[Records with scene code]

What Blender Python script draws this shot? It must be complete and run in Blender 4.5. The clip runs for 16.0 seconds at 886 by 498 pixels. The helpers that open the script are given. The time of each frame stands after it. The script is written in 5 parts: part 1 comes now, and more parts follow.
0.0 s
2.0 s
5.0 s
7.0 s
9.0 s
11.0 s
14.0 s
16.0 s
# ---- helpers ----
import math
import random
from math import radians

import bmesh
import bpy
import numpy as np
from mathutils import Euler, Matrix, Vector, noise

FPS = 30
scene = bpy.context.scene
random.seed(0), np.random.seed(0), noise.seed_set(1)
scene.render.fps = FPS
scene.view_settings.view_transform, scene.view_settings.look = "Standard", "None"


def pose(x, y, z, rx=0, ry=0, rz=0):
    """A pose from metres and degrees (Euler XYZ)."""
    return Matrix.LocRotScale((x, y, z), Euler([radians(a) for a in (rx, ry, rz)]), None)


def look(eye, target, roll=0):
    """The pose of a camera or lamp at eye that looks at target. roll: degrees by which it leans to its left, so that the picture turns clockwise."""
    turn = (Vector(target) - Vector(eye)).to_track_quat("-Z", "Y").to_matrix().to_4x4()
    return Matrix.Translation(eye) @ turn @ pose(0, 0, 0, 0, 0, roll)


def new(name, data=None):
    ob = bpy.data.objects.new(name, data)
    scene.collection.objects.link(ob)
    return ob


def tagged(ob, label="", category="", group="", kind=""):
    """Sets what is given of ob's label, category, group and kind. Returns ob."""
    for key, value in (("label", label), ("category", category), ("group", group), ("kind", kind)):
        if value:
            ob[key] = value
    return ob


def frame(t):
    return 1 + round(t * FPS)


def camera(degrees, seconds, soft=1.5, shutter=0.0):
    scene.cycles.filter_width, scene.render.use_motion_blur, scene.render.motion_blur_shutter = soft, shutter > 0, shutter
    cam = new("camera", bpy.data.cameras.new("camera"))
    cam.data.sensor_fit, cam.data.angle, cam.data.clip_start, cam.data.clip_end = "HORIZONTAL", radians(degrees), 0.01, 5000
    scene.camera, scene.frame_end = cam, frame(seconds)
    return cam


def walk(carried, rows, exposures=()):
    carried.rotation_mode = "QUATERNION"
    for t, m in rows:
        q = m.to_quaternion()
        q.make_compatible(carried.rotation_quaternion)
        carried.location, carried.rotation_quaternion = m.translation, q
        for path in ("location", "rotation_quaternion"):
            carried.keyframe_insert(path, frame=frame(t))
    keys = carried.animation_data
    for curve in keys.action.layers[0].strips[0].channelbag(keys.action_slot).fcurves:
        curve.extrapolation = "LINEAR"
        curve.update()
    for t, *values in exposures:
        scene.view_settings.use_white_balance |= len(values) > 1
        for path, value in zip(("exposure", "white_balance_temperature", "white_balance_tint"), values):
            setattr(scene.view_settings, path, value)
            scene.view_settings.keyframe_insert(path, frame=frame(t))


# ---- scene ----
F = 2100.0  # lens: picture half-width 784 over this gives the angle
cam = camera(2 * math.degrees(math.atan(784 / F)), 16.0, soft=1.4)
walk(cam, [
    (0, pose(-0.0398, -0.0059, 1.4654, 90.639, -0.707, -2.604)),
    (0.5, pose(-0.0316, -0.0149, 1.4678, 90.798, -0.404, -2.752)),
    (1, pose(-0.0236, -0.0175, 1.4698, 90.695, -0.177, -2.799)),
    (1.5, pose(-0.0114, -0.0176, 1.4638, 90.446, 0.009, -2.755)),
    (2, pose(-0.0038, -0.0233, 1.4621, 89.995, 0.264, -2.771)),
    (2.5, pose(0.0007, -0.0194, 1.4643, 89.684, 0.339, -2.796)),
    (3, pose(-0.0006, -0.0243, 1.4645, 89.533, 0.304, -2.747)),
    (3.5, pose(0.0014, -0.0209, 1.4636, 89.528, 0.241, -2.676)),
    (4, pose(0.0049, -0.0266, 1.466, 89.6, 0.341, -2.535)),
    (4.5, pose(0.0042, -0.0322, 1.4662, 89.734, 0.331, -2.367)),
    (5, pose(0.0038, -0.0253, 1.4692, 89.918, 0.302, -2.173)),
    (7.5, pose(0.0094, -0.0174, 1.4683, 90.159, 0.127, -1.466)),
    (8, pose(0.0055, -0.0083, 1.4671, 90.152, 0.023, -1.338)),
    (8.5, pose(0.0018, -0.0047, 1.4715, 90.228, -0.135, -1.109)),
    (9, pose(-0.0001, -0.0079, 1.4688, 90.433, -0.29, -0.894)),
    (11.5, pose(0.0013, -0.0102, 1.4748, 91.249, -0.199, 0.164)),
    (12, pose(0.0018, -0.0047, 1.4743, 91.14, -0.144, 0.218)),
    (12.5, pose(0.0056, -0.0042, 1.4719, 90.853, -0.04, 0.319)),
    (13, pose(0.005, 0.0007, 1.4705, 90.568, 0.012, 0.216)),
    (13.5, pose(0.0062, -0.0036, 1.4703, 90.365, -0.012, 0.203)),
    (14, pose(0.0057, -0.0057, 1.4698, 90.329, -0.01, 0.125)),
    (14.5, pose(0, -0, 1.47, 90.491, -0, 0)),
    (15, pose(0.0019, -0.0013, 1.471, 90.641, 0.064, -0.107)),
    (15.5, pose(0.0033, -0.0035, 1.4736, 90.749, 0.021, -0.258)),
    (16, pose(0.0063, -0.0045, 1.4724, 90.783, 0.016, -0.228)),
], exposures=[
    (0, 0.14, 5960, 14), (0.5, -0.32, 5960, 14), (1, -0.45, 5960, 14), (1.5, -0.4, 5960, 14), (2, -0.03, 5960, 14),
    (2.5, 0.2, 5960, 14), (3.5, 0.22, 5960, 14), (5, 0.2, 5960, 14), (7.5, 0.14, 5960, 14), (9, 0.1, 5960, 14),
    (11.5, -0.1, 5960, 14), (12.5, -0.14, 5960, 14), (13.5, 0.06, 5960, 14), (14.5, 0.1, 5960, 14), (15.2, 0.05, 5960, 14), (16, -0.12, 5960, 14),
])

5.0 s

__Problem to solve__:
Retype every record above exactly as written.

__Expected output__:
What Blender Python script draws this shot? It must be complete and run in Blender 4.5. The clip runs for 16.0 seconds at 886 by 498 pixels. The helpers that open the script are given. The time of each frame stands after it. The script is written in 5 parts: part 1 comes now, and more parts follow.
0.0 s
2.0 s
5.0 s
7.0 s
9.0 s
11.0 s
14.0 s
16.0 s
# ---- helpers ----
import math
import random
from math import radians

import bmesh
import bpy
import numpy as np
from mathutils import Euler, Matrix, Vector, noise

FPS = 30
scene = bpy.context.scene
random.seed(0), np.random.seed(0), noise.seed_set(1)
scene.render.fps = FPS
scene.view_settings.view_transform, scene.view_settings.look = "Standard", "None"


def pose(x, y, z, rx=0, ry=0, rz=0):
    """A pose from metres and degrees (Euler XYZ)."""
    return Matrix.LocRotScale((x, y, z), Euler([radians(a) for a in (rx, ry, rz)]), None)


def look(eye, target, roll=0):
    """The pose of a camera or lamp at eye that looks at target. roll: degrees by which it leans to its left, so that the picture turns clockwise."""
    turn = (Vector(target) - Vector(eye)).to_track_quat("-Z", "Y").to_matrix().to_4x4()
    return Matrix.Translation(eye) @ turn @ pose(0, 0, 0, 0, 0, roll)


def new(name, data=None):
    ob = bpy.data.objects.new(name, data)
    scene.collection.objects.link(ob)
    return ob


def tagged(ob, label="", category="", group="", kind=""):
    """Sets what is given of ob's label, category, group and kind. Returns ob."""
    for key, value in (("label", label), ("category", category), ("group", group), ("kind", kind)):
        if value:
            ob[key] = value
    return ob


def frame(t):
    return 1 + round(t * FPS)


def camera(degrees, seconds, soft=1.5, shutter=0.0):
    scene.cycles.filter_width, scene.render.use_motion_blur, scene.render.motion_blur_shutter = soft, shutter > 0, shutter
    cam = new("camera", bpy.data.cameras.new("camera"))
    cam.data.sensor_fit, cam.data.angle, cam.data.clip_start, cam.data.clip_end = "HORIZONTAL", radians(degrees), 0.01, 5000
    scene.camera, scene.frame_end = cam, frame(seconds)
    return cam


def walk(carried, rows, exposures=()):
    carried.rotation_mode = "QUATERNION"
    for t, m in rows:
        q = m.to_quaternion()
        q.make_compatible(carried.rotation_quaternion)
        carried.location, carried.rotation_quaternion = m.translation, q
        for path in ("location", "rotation_quaternion"):
            carried.keyframe_insert(path, frame=frame(t))
    keys = carried.animation_data
    for curve in keys.action.layers[0].strips[0].channelbag(keys.action_slot).fcurves:
        curve.extrapolation = "LINEAR"
        curve.update()
    for t, *values in exposures:
        scene.view_settings.use_white_balance |= len(values) > 1
        for path, value in zip(("exposure", "white_balance_temperature", "white_balance_tint"), values):
            setattr(scene.view_settings, path, value)
            scene.view_settings.keyframe_insert(path, frame=frame(t))


# ---- scene ----
F = 2100.0  # lens: picture half-width 784 over this gives the angle
cam = camera(2 * math.degrees(math.atan(784 / F)), 16.0, soft=1.4)
walk(cam, [
    (0, pose(-0.0398, -0.0059, 1.4654, 90.639, -0.707, -2.604)),
    (0.5, pose(-0.0316, -0.0149, 1.4678, 90.798, -0.404, -2.752)),
    (1, pose(-0.0236, -0.0175, 1.4698, 90.695, -0.177, -2.799)),
    (1.5, pose(-0.0114, -0.0176, 1.4638, 90.446, 0.009, -2.755)),
    (2, pose(-0.0038, -0.0233, 1.4621, 89.995, 0.264, -2.771)),
    (2.5, pose(0.0007, -0.0194, 1.4643, 89.684, 0.339, -2.796)),
    (3, pose(-0.0006, -0.0243, 1.4645, 89.533, 0.304, -2.747)),
    (3.5, pose(0.0014, -0.0209, 1.4636, 89.528, 0.241, -2.676)),
    (4, pose(0.0049, -0.0266, 1.466, 89.6, 0.341, -2.535)),
    (4.5, pose(0.0042, -0.0322, 1.4662, 89.734, 0.331, -2.367)),
    (5, pose(0.0038, -0.0253, 1.4692, 89.918, 0.302, -2.173)),
    (7.5, pose(0.0094, -0.0174, 1.4683, 90.159, 0.127, -1.466)),
    (8, pose(0.0055, -0.0083, 1.4671, 90.152, 0.023, -1.338)),
    (8.5, pose(0.0018, -0.0047, 1.4715, 90.228, -0.135, -1.109)),
    (9, pose(-0.0001, -0.0079, 1.4688, 90.433, -0.29, -0.894)),
    (11.5, pose(0.0013, -0.0102, 1.4748, 91.249, -0.199, 0.164)),
    (12, pose(0.0018, -0.0047, 1.4743, 91.14, -0.144, 0.218)),
    (12.5, pose(0.0056, -0.0042, 1.4719, 90.853, -0.04, 0.319)),
    (13, pose(0.005, 0.0007, 1.4705, 90.568, 0.012, 0.216)),
    (13.5, pose(0.0062, -0.0036, 1.4703, 90.365, -0.012, 0.203)),
    (14, pose(0.0057, -0.0057, 1.4698, 90.329, -0.01, 0.125)),
    (14.5, pose(0, -0, 1.47, 90.491, -0, 0)),
    (15, pose(0.0019, -0.0013, 1.471, 90.641, 0.064, -0.107)),
    (15.5, pose(0.0033, -0.0035, 1.4736, 90.749, 0.021, -0.258)),
    (16, pose(0.0063, -0.0045, 1.4724, 90.783, 0.016, -0.228)),
], exposures=[
    (0, 0.14, 5960, 14), (0.5, -0.32, 5960, 14), (1, -0.45, 5960, 14), (1.5, -0.4, 5960, 14), (2, -0.03, 5960, 14),
    (2.5, 0.2, 5960, 14), (3.5, 0.22, 5960, 14), (5, 0.2, 5960, 14), (7.5, 0.14, 5960, 14), (9, 0.1, 5960, 14),
    (11.5, -0.1, 5960, 14), (12.5, -0.14, 5960, 14), (13.5, 0.06, 5960, 14), (14.5, 0.1, 5960, 14), (15.2, 0.05, 5960, 14), (16, -0.12, 5960, 14),
])

5.0 s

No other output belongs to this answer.